Aygun açıklamalarını şöyle sürdürdü, “Türkiye İstatistik Kurumu ve Ticaret Bakanlığı dış ticaret verilerine göre ihracatımız 2018 yılı Haziran ayında geçen yılın aynı ayına göre yüzde 1,3 azalarak 12 milyar 954 milyon dolara düşmüştür. Ekonomik yavaşlama her alanda kendini gösteriyor. Döviz cinsinden borçla tüketim sarmalına hapsedilen ülkemiz için tek çıkış yolu üreterek gelir yaratmak ve ihracata yönelmektir. Erken seçim kararının açıklandığı 18 Nisan 2018 tarihinde dolar kuru 4.013 TL, bugün ise 6.22 TL. Dolar kurundaki her 10 kuruşluk artışın bize maliyeti 22 milyar lira. Reel sektörün döviz açığı 220 milyar dolar. Haziran ayında bütçemizin 25.6 milyar lira açık verdiğini görüyoruz. Düşündürücü olan şu ki geçen seneye oranla yüzde 86.5 daha fazla açık verdik.”
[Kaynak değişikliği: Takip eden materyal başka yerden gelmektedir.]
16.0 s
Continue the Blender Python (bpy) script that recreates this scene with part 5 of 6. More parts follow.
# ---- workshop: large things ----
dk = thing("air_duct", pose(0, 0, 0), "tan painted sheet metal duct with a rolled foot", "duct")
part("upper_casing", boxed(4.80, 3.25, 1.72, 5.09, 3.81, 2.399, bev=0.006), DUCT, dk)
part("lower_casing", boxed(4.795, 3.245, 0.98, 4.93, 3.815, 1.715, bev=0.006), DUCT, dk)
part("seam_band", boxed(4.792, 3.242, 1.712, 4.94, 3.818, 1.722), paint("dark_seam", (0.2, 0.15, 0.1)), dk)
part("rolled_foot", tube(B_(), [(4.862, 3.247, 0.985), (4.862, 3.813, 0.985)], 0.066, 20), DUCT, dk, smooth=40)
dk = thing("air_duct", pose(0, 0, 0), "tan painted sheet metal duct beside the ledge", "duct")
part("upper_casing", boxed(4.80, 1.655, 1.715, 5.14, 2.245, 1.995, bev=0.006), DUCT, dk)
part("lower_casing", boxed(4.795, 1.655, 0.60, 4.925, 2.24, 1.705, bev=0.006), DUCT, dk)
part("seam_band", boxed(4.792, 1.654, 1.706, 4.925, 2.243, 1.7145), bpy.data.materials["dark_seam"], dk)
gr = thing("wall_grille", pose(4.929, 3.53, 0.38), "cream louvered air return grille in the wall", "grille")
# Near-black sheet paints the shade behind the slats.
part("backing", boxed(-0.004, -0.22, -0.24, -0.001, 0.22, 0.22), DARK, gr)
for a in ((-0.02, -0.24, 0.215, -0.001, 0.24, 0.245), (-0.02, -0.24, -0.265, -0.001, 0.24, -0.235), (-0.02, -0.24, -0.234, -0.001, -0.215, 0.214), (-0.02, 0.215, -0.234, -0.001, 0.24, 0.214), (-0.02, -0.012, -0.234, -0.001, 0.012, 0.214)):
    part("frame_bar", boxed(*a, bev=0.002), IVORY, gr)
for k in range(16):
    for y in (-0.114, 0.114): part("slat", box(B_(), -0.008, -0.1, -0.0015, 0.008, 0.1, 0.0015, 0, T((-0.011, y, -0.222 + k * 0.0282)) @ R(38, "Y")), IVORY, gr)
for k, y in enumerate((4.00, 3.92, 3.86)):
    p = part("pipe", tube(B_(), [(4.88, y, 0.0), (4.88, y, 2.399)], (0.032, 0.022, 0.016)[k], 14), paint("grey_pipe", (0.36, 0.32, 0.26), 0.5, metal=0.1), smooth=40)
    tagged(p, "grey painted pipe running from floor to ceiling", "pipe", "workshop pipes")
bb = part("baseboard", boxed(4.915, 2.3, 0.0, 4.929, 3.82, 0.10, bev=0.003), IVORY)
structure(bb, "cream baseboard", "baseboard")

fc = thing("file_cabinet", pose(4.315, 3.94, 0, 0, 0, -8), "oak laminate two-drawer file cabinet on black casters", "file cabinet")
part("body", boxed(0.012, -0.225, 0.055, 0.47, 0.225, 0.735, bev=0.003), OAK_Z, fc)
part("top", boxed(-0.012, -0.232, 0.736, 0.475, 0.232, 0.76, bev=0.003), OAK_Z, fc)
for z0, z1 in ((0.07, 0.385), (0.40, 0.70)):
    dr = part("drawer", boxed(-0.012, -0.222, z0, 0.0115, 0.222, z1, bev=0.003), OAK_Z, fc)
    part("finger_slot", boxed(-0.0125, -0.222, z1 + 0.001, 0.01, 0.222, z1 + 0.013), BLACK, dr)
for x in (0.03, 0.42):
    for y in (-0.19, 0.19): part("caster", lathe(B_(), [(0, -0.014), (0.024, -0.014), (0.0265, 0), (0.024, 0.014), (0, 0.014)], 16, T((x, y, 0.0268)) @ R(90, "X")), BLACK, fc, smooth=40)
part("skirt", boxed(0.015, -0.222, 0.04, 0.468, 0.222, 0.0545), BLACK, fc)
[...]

Ülkedeki işsiz sayısının arttığını da kaydeden Aygun, “İşsizimiz artıyor. Kayıt dışı çalışan kişi sayısı yüzde 33.3. Bu korkunç bir rakam. Yani her 3 kişiden biri sosyal güvenlikten yoksun çalışıyor. Genç nüfusta işsizlik yüzde 21.3, Ülkemizde 700 bini aşkın vatandaşımız bir yıldan uzun süredir iş arıyor. Sanayideki durgunluk ve inşaattaki gerileme nedeniyle işsizlik sorununun hafiflemesi zaten olası görünmüyor. Şu anda yüzde 12.2 düzeyinde” dedi.
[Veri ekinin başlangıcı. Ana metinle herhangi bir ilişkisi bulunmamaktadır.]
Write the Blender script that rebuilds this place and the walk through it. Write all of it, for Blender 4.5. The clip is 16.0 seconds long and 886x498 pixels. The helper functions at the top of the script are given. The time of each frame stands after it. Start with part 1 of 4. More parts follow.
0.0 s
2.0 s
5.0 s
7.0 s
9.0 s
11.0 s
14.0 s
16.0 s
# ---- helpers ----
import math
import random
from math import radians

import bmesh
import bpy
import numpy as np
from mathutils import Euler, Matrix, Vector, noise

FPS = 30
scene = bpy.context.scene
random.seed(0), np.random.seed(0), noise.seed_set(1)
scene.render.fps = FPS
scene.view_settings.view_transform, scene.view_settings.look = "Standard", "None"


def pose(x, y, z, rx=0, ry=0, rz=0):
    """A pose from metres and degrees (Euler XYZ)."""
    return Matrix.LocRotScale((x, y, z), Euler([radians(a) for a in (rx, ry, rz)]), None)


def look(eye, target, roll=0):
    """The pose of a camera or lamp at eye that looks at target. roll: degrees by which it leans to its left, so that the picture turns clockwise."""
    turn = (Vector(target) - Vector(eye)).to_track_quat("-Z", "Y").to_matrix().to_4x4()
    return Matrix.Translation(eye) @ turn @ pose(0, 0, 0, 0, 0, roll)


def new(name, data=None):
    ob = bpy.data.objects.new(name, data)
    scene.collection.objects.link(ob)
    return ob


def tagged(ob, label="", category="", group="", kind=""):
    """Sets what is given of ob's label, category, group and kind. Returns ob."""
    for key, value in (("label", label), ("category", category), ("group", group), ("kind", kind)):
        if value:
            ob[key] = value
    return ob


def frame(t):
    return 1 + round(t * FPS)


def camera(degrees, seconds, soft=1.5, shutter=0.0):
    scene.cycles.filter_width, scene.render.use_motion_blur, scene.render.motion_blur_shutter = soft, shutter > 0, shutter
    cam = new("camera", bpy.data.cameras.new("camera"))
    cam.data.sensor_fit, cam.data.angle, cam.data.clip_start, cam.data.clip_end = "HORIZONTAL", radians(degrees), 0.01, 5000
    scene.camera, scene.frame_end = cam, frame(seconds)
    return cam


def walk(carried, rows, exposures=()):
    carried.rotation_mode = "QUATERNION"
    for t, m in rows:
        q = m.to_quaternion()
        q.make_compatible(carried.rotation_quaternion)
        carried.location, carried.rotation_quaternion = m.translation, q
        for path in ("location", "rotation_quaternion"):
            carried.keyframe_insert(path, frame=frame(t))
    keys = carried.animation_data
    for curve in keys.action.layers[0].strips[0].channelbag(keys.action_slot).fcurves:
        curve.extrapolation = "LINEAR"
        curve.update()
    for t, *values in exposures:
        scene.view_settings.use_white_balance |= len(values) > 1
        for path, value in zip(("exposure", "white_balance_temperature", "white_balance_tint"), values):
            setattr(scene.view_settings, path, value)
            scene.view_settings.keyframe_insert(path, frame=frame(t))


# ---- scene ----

Bu durumdan kurtulmanın yolu olarak gördüğü öneriyi de katılımcılara aktaran Aygun, “Üretime dayalı ekonomik modelden başka kurtuluşumuz gözükmemektedir. Bu yüzden eğitim bütçesini kısıp diyanetin bütçesini arttırarak ülkemizi geleceğe taşıyamayız. Bizim için AR-GE’ye yatırım yapmak ve yüksek teknolojili bilgi ile donatacağımız donanımlı gençlerle üretim kapasitemizi arttırmaktan başka çaremiz yoktur. Panzehir sadece katma değeri yüksek üretim ve ihracattır” diye konuştu.